Researchers at the University of Utah are touting an engineering breakthrough that they say could have supercomputers working at the speed of light within three years and other computers, including mobile devices, doing the same sometime after that.

The University’s Menon Research Group, led by Associate Professor Rajesh Menon, specialises in the intersection of nanotechnology and optics, and has a good track record of commercialising its work.

Its latest creation, an ultra-compact beam-splitter on top of a silicon chip that divvies up light waves into separate channels, is designed to enable networks and computers to transmit data using light instead of electrons.

“Light is the fastest thing you can use to transmit information,” said Menon, in a statement. “But that information has to be converted to electrons when it comes into your laptop. In that conversion, you’re slowing things down.

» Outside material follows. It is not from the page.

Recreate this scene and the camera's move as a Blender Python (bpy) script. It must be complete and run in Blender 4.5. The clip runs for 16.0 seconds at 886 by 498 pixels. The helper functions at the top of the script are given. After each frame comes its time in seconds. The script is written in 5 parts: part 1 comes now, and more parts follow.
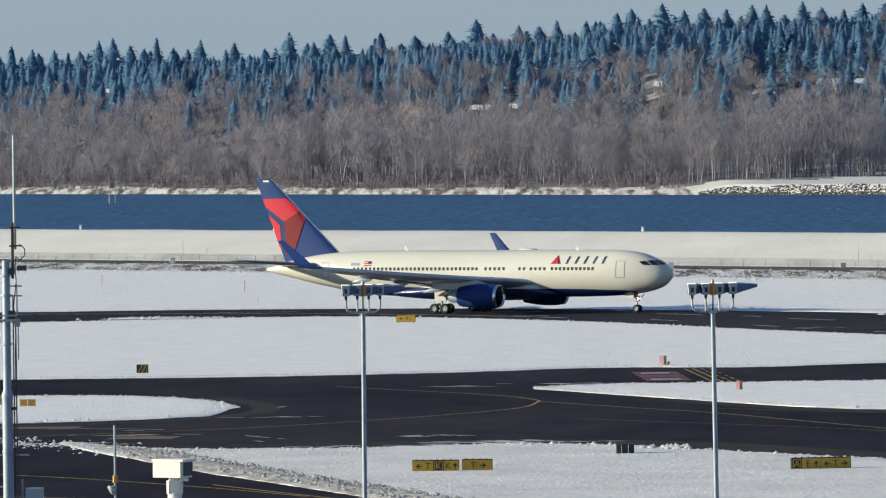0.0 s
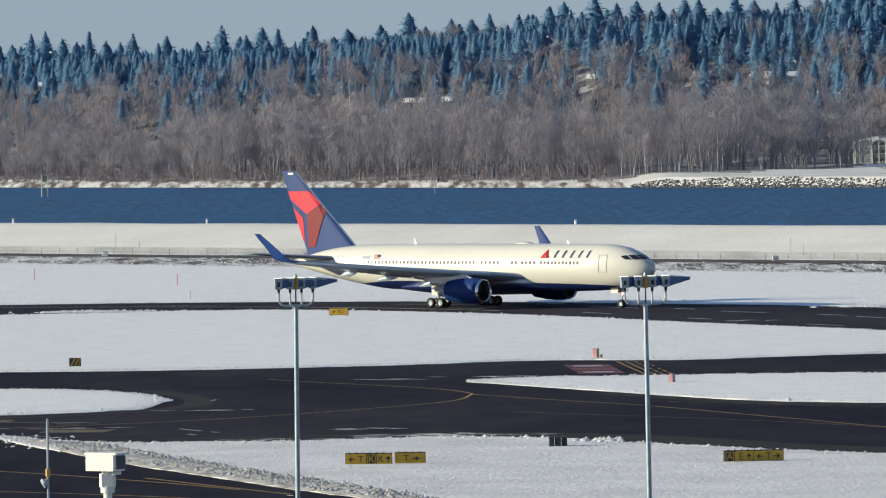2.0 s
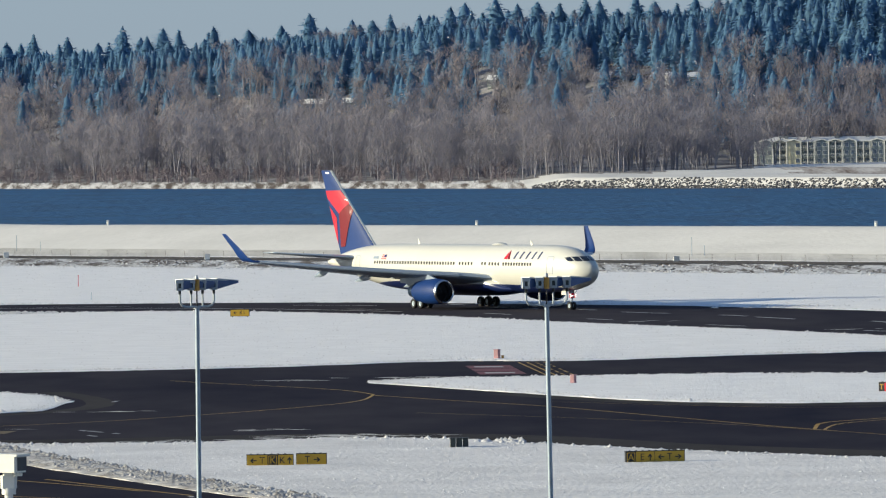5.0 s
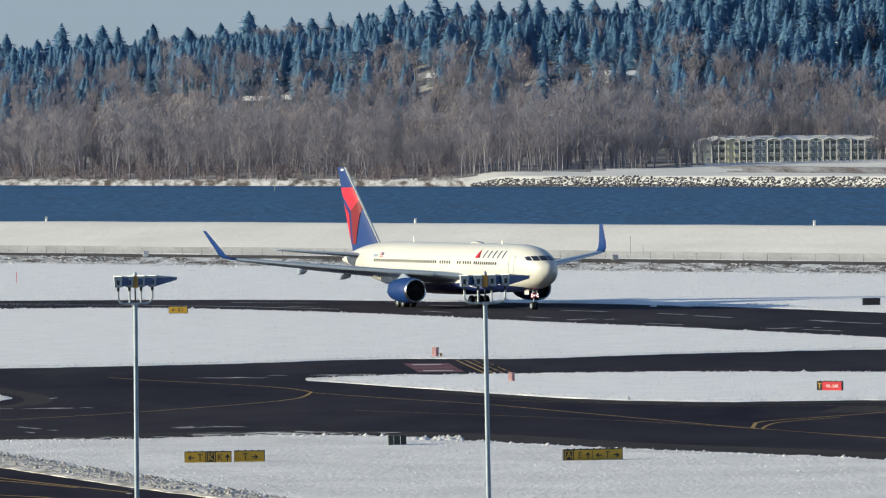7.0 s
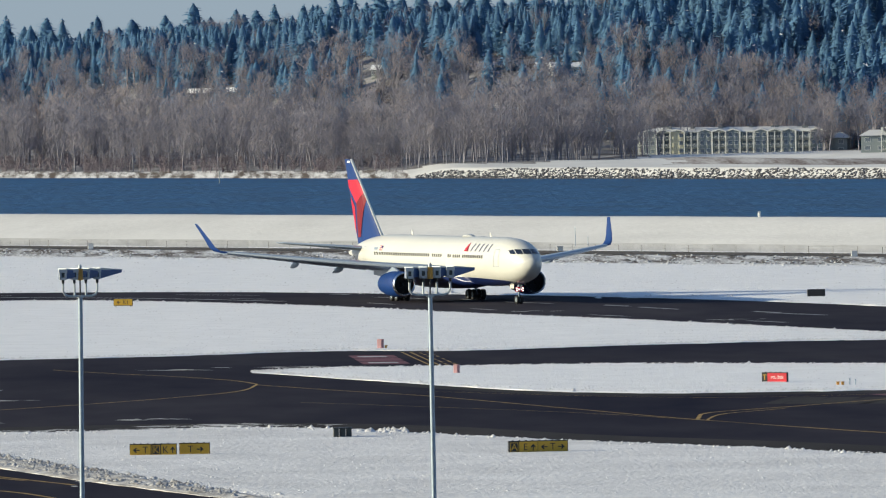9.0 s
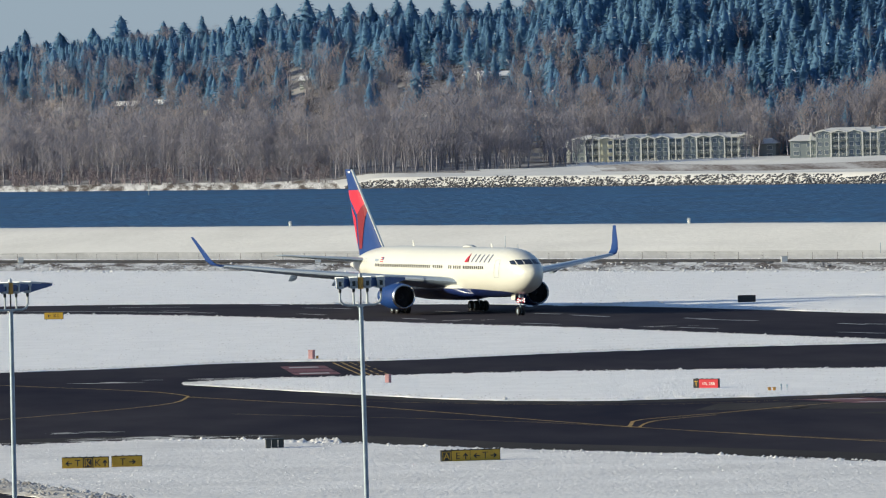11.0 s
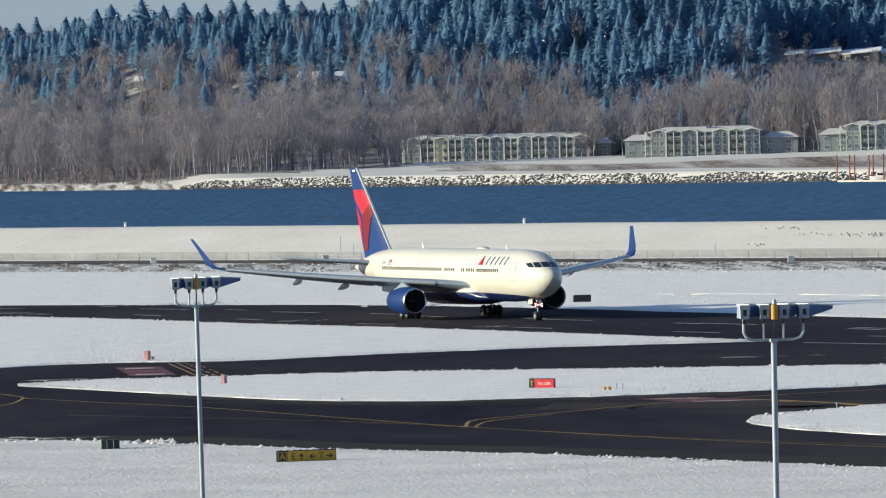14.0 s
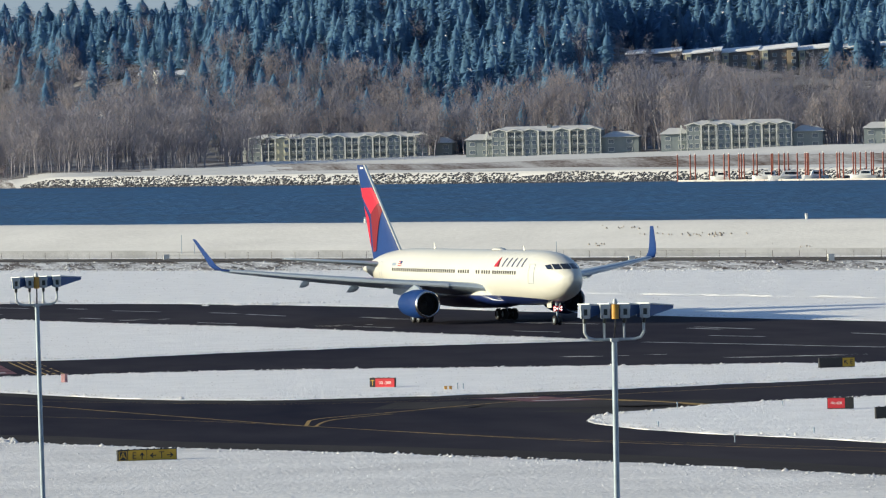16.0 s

The vision is to do everything in light.”

“With all light, computing can eventually be millions of times faster.”

The technology could also make it so that devices, such as smartphones, burn less energy and stay powered up longer.

The paper, by Bing Shen, Peng Wang, Randy Polson and Menon, can be read at the Nature Photonics journal.

Optical networking and computing has the attention of academia and commercial vendors. More advances were shown recently at the annual OFC event in Anaheim. And vendors such as Intel are using light pulses to speed supercomputing.